#### [Supplied data]

<<<<

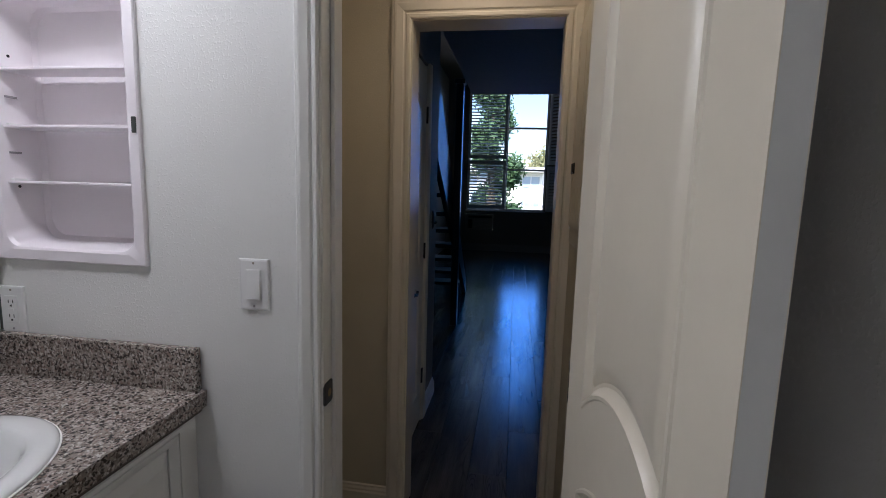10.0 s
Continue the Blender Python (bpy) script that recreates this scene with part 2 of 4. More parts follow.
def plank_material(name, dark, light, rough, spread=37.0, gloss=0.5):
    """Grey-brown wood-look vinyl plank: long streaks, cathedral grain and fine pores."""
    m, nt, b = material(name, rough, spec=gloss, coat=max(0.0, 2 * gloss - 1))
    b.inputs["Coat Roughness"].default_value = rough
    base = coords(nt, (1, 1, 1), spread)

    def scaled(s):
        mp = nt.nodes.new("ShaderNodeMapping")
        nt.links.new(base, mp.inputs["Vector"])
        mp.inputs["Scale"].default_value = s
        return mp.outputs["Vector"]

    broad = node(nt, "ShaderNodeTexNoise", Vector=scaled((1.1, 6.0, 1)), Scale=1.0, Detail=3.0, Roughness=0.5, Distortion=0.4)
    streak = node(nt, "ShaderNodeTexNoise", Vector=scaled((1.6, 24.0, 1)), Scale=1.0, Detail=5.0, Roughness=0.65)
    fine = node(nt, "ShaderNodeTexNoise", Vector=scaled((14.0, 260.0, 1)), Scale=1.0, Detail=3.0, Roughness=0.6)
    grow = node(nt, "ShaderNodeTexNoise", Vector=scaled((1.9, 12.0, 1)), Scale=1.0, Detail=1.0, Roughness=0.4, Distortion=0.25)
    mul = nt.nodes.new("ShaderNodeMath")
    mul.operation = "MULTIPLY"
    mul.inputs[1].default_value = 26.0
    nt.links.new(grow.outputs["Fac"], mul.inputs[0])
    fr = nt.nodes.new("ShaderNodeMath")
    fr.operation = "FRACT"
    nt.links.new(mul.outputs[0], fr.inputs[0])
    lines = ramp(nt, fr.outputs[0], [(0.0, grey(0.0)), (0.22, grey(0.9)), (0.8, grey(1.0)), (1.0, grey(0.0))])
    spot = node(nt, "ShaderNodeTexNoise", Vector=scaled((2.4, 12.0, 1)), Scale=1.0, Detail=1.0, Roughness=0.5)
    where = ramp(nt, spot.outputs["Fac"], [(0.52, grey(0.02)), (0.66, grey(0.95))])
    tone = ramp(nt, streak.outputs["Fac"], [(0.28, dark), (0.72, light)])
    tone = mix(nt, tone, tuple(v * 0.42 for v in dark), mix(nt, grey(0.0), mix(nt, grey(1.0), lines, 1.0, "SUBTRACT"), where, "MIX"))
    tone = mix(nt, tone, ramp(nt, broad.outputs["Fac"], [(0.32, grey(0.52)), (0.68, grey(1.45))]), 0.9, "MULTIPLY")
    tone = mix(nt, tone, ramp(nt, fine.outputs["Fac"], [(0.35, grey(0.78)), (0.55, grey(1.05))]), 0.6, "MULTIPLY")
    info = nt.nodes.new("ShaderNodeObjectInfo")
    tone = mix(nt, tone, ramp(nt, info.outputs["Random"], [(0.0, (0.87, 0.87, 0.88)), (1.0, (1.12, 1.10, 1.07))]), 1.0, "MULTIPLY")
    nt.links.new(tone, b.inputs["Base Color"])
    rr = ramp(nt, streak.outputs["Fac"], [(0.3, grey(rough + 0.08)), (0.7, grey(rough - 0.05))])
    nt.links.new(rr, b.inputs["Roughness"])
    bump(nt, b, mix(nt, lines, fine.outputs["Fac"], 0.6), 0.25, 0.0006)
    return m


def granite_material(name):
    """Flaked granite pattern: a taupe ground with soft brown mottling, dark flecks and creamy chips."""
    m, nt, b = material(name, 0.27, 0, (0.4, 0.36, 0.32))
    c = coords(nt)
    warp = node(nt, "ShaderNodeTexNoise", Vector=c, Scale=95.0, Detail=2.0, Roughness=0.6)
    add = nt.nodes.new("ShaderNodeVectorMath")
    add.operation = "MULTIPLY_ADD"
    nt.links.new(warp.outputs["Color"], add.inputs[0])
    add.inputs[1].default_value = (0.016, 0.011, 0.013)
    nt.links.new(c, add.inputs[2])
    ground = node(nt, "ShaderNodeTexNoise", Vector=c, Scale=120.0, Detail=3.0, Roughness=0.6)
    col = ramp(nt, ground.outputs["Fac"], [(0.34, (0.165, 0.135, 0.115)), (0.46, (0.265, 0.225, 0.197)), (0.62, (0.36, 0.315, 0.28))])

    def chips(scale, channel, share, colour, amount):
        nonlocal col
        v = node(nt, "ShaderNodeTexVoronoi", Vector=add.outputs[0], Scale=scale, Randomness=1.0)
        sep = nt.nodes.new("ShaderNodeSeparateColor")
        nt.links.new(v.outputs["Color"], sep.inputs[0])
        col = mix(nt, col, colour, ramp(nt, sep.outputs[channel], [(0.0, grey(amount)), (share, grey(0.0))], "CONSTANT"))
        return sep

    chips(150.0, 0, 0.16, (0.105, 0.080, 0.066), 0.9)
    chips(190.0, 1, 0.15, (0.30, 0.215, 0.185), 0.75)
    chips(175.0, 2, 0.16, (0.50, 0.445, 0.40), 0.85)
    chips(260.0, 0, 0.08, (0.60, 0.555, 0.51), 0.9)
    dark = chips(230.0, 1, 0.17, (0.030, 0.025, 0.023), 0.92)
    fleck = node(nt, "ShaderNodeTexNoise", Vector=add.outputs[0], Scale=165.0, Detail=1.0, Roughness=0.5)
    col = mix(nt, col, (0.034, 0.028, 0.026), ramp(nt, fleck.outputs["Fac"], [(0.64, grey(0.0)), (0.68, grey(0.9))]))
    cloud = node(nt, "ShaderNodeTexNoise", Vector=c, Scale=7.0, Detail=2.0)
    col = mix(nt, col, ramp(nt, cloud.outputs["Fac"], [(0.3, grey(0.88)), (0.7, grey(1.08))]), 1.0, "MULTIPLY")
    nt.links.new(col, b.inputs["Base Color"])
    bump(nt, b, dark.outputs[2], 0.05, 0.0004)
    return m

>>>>

#### [What to produce]
Leave out the pictures and restate everything else word for word.

#### [Correct result]
10.0 s
Continue the Blender Python (bpy) script that recreates this scene with part 2 of 4. More parts follow.
def plank_material(name, dark, light, rough, spread=37.0, gloss=0.5):
    """Grey-brown wood-look vinyl plank: long streaks, cathedral grain and fine pores."""
    m, nt, b = material(name, rough, spec=gloss, coat=max(0.0, 2 * gloss - 1))
    b.inputs["Coat Roughness"].default_value = rough
    base = coords(nt, (1, 1, 1), spread)

    def scaled(s):
        mp = nt.nodes.new("ShaderNodeMapping")
        nt.links.new(base, mp.inputs["Vector"])
        mp.inputs["Scale"].default_value = s
        return mp.outputs["Vector"]

    broad = node(nt, "ShaderNodeTexNoise", Vector=scaled((1.1, 6.0, 1)), Scale=1.0, Detail=3.0, Roughness=0.5, Distortion=0.4)
    streak = node(nt, "ShaderNodeTexNoise", Vector=scaled((1.6, 24.0, 1)), Scale=1.0, Detail=5.0, Roughness=0.65)
    fine = node(nt, "ShaderNodeTexNoise", Vector=scaled((14.0, 260.0, 1)), Scale=1.0, Detail=3.0, Roughness=0.6)
    grow = node(nt, "ShaderNodeTexNoise", Vector=scaled((1.9, 12.0, 1)), Scale=1.0, Detail=1.0, Roughness=0.4, Distortion=0.25)
    mul = nt.nodes.new("ShaderNodeMath")
    mul.operation = "MULTIPLY"
    mul.inputs[1].default_value = 26.0
    nt.links.new(grow.outputs["Fac"], mul.inputs[0])
    fr = nt.nodes.new("ShaderNodeMath")
    fr.operation = "FRACT"
    nt.links.new(mul.outputs[0], fr.inputs[0])
    lines = ramp(nt, fr.outputs[0], [(0.0, grey(0.0)), (0.22, grey(0.9)), (0.8, grey(1.0)), (1.0, grey(0.0))])
    spot = node(nt, "ShaderNodeTexNoise", Vector=scaled((2.4, 12.0, 1)), Scale=1.0, Detail=1.0, Roughness=0.5)
    where = ramp(nt, spot.outputs["Fac"], [(0.52, grey(0.02)), (0.66, grey(0.95))])
    tone = ramp(nt, streak.outputs["Fac"], [(0.28, dark), (0.72, light)])
    tone = mix(nt, tone, tuple(v * 0.42 for v in dark), mix(nt, grey(0.0), mix(nt, grey(1.0), lines, 1.0, "SUBTRACT"), where, "MIX"))
    tone = mix(nt, tone, ramp(nt, broad.outputs["Fac"], [(0.32, grey(0.52)), (0.68, grey(1.45))]), 0.9, "MULTIPLY")
    tone = mix(nt, tone, ramp(nt, fine.outputs["Fac"], [(0.35, grey(0.78)), (0.55, grey(1.05))]), 0.6, "MULTIPLY")
    info = nt.nodes.new("ShaderNodeObjectInfo")
    tone = mix(nt, tone, ramp(nt, info.outputs["Random"], [(0.0, (0.87, 0.87, 0.88)), (1.0, (1.12, 1.10, 1.07))]), 1.0, "MULTIPLY")
    nt.links.new(tone, b.inputs["Base Color"])
    rr = ramp(nt, streak.outputs["Fac"], [(0.3, grey(rough + 0.08)), (0.7, grey(rough - 0.05))])
    nt.links.new(rr, b.inputs["Roughness"])
    bump(nt, b, mix(nt, lines, fine.outputs["Fac"], 0.6), 0.25, 0.0006)
    return m


def granite_material(name):
    """Flaked granite pattern: a taupe ground with soft brown mottling, dark flecks and creamy chips."""
    m, nt, b = material(name, 0.27, 0, (0.4, 0.36, 0.32))
    c = coords(nt)
    warp = node(nt, "ShaderNodeTexNoise", Vector=c, Scale=95.0, Detail=2.0, Roughness=0.6)
    add = nt.nodes.new("ShaderNodeVectorMath")
    add.operation = "MULTIPLY_ADD"
    nt.links.new(warp.outputs["Color"], add.inputs[0])
    add.inputs[1].default_value = (0.016, 0.011, 0.013)
    nt.links.new(c, add.inputs[2])
    ground = node(nt, "ShaderNodeTexNoise", Vector=c, Scale=120.0, Detail=3.0, Roughness=0.6)
    col = ramp(nt, ground.outputs["Fac"], [(0.34, (0.165, 0.135, 0.115)), (0.46, (0.265, 0.225, 0.197)), (0.62, (0.36, 0.315, 0.28))])

    def chips(scale, channel, share, colour, amount):
        nonlocal col
        v = node(nt, "ShaderNodeTexVoronoi", Vector=add.outputs[0], Scale=scale, Randomness=1.0)
        sep = nt.nodes.new("ShaderNodeSeparateColor")
        nt.links.new(v.outputs["Color"], sep.inputs[0])
        col = mix(nt, col, colour, ramp(nt, sep.outputs[channel], [(0.0, grey(amount)), (share, grey(0.0))], "CONSTANT"))
        return sep

    chips(150.0, 0, 0.16, (0.105, 0.080, 0.066), 0.9)
    chips(190.0, 1, 0.15, (0.30, 0.215, 0.185), 0.75)
    chips(175.0, 2, 0.16, (0.50, 0.445, 0.40), 0.85)
    chips(260.0, 0, 0.08, (0.60, 0.555, 0.51), 0.9)
    dark = chips(230.0, 1, 0.17, (0.030, 0.025, 0.023), 0.92)
    fleck = node(nt, "ShaderNodeTexNoise", Vector=add.outputs[0], Scale=165.0, Detail=1.0, Roughness=0.5)
    col = mix(nt, col, (0.034, 0.028, 0.026), ramp(nt, fleck.outputs["Fac"], [(0.64, grey(0.0)), (0.68, grey(0.9))]))
    cloud = node(nt, "ShaderNodeTexNoise", Vector=c, Scale=7.0, Detail=2.0)
    col = mix(nt, col, ramp(nt, cloud.outputs["Fac"], [(0.3, grey(0.88)), (0.7, grey(1.08))]), 1.0, "MULTIPLY")
    nt.links.new(col, b.inputs["Base Color"])
    bump(nt, b, dark.outputs[2], 0.05, 0.0004)
    return m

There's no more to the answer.